Going for broke and wearing its heart on its sleeve for all to appreciate, The Greatest Showman is a corny yet engaging musical that embraces its overt positivity with stride.
An enthusiastically romanticised telling of how legendary American showman P.T. Barnum (portrayed by a wholly committed Hugh Jackman) worked his way from rags to riches with little more than determination and pluck, The Greatest Showman announces its affirmative temperament from the opening number; a bouncy tune, appropriately titled “The Greatest Show”, that sets the tone for the surprisingly modern-adjacent soundtrack.
Living in poverty with his supportive wife (Michelle Williams, all smiles and sweet nature) and two young daughters, Barnum hopes to reel in the townsfolk with an elaborate museum with the promise of the most curious creations inside. His venture is unsurprisingly a bust, but before the Bill Condon (Chicago) penned script can roll out another slickly choreographed number, a lightbulb moment occurs for Barnum – why sell fake curiosity when the real thing is far more elaborate.
Bearded ladies, gravity-defying acrobats, men of large stature in both their height and weight…Barnum recruited a slew of characters that society had unfairly shunned, and it wasn’t long before the very people that rejected them were coming in droves to witness their unique talents in a travelling troupe that would ultimately coin the term “the Circus”.
As far as plot goes, The Greatest Showman moves at an alarming pace, and its when the song and dance numbers are put on pause that the film momentarily falters. The dialogue is a little too on-the-nose at times, a vernacular that sheens the film in a candy-coated haze that highlights its camp factor, but given how heartfelt and traditional the film appears though, this device doesn’t feel entirely out of place.

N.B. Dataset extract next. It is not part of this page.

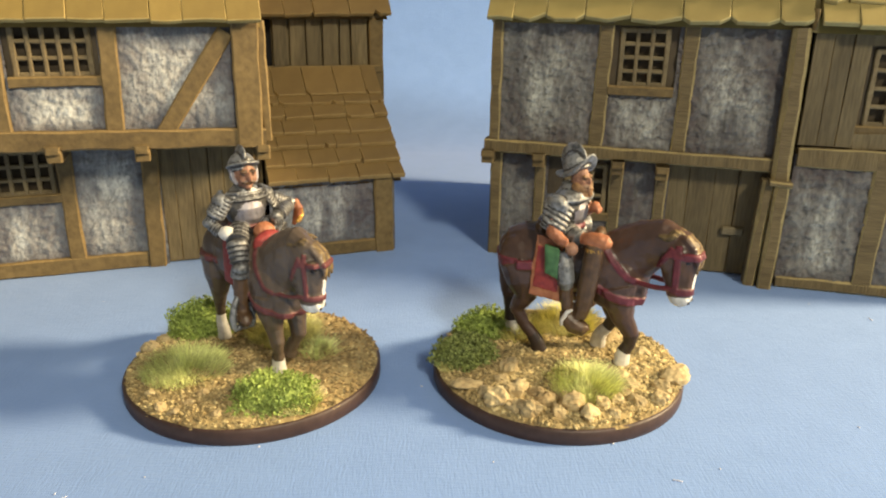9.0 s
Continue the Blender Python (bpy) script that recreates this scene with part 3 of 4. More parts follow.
# ---- shaping helpers for the castings ----
def loft(bm, rings, mat, n=14, side=(0, 1, 0), mats=None):
    """A skin through rings (x, y, z, half width, half depth) along a path; closed at both ends."""
    pts = [Vector(r[:3]) for r in rings]
    loops = []
    for i, r in enumerate(rings):
        t = (pts[min(i + 1, len(pts) - 1)] - pts[max(i - 1, 0)]).normalized()
        s = Vector(side)
        s = (s - t * s.dot(t)).normalized()
        u = t.cross(s)
        a, b = r[3], r[4] if len(r) > 4 else r[3]
        loops.append([bm.verts.new(pts[i] + s * (a * math.cos(2 * math.pi * k / n)) + u * (b * math.sin(2 * math.pi * k / n))) for k in range(n)])
    for j, (p, q) in enumerate(zip(loops, loops[1:])):
        for k in range(n):
            f = bm.faces.new((p[k], p[(k + 1) % n], q[(k + 1) % n], q[k]))
            f.material_index = mats[j] if mats else mat
    for loop, m in ((loops[0], mats[0] if mats else mat), (loops[-1], mats[-1] if mats else mat)):
        f = bm.faces.new(loop)
        f.material_index = m


def limb(bm, points, radii, mat, n=10, side=(0, 1, 0)):
    rings = [(*p, r) for p, r in zip(points, radii)]
    loft(bm, rings, mat, n, side)


def ball(bm, c, r, mat, turn=None, n=14, low=-1.0):
    """An ellipsoid; low cuts off what lies under that height of the unit ball."""
    m = Matrix.Translation(c) @ (turn or Matrix.Identity(4)) @ Matrix.Diagonal((*r, 1))
    rows_ = 9
    loops = []
    for j in range(1, rows_):
        z = math.cos(math.pi * j / rows_)
        z = max(z, low)
        w = math.sqrt(max(0, 1 - z * z))
        loops.append([bm.verts.new(m @ Vector((w * math.cos(2 * math.pi * k / n), w * math.sin(2 * math.pi * k / n), z))) for k in range(n)])
    top = bm.verts.new(m @ Vector((0, 0, 1)))
    made = [bm.faces.new((top, loops[0][k], loops[0][(k + 1) % n])) for k in range(n)]
    for p, q in zip(loops, loops[1:]):
        for k in range(n):
            if (p[k].co - q[k].co).length > 1e-6:
                made.append(bm.faces.new((p[k], q[k], q[(k + 1) % n], p[(k + 1) % n])))
    made.append(bm.faces.new(loops[-1]))
    for f in made:
        f.material_index = mat


def ribbon(bm, tree, rays, width, thick, mat, closed=False):
    """A strap laid on the casting: where each ray (from, to) meets it."""
    hits = []
    for a, b in rays:
        a, b = Vector(a), Vector(b)
        p, nrm, _, _ = tree.ray_cast(a, (b - a).normalized())
        if p is not None:
            hits.append((p, -nrm if nrm.dot(b - a) > 0 else nrm))
    loops = []
    for i, (p, nrm) in enumerate(hits):
        t = hits[(i + 1) % len(hits) if closed else min(i + 1, len(hits) - 1)][0] - hits[i - 1 if closed or i else 0][0]
        s = t.normalized().cross(nrm).normalized() * (width / 2)
        loops.append([bm.verts.new(q) for q in (p - s - nrm * 0.5, p - s * 0.85 + nrm * thick, p + s * 0.85 + nrm * thick, p + s - nrm * 0.5)])
    pairs = list(zip(loops, loops[1:])) + ([(loops[-1], loops[0])] if closed else [])
    for p, q in pairs:
        for k in range(4):
            bm.faces.new((p[k], p[(k + 1) % 4], q[(k + 1) % 4], q[k])).material_index = mat
    if not closed and loops:
        bm.faces.new(loops[0]).material_index = mat
        bm.faces.new(loops[-1][::-1]).material_index = mat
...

Thankfully, the musical numbers are spliced within the story in rapid succession, and the La La Land writing duo of Benj Pasek and Justin Paul assure that each song and accompanying visuals are sumptuous to all the senses; the Golden Globe-nominated inspiration ballad “This Is Me” likely to earn accolades akin to La La Land‘s “City of Stars”.
As appropriately cheesy and just as hyperactive as the circus at its core, The Greatest Showman can’t help but charm its audience – if they are receptive to its vibe. This isn’t a subtle, finely tuned piece of art, this is cheery lunacy that revels in its attempt to call back on the positive musicals of the past, and thanks to the gentlemanly act of Jackman and his fine cohorts (a suitably suave Zac Efron as Barnum’s business partner, a stunningly icy Rebecca Ferguson as a famous singer, and an underused but still effortlessly charming Zendaya as a high-flying acrobat) it succeeds in putting on one hell of a show.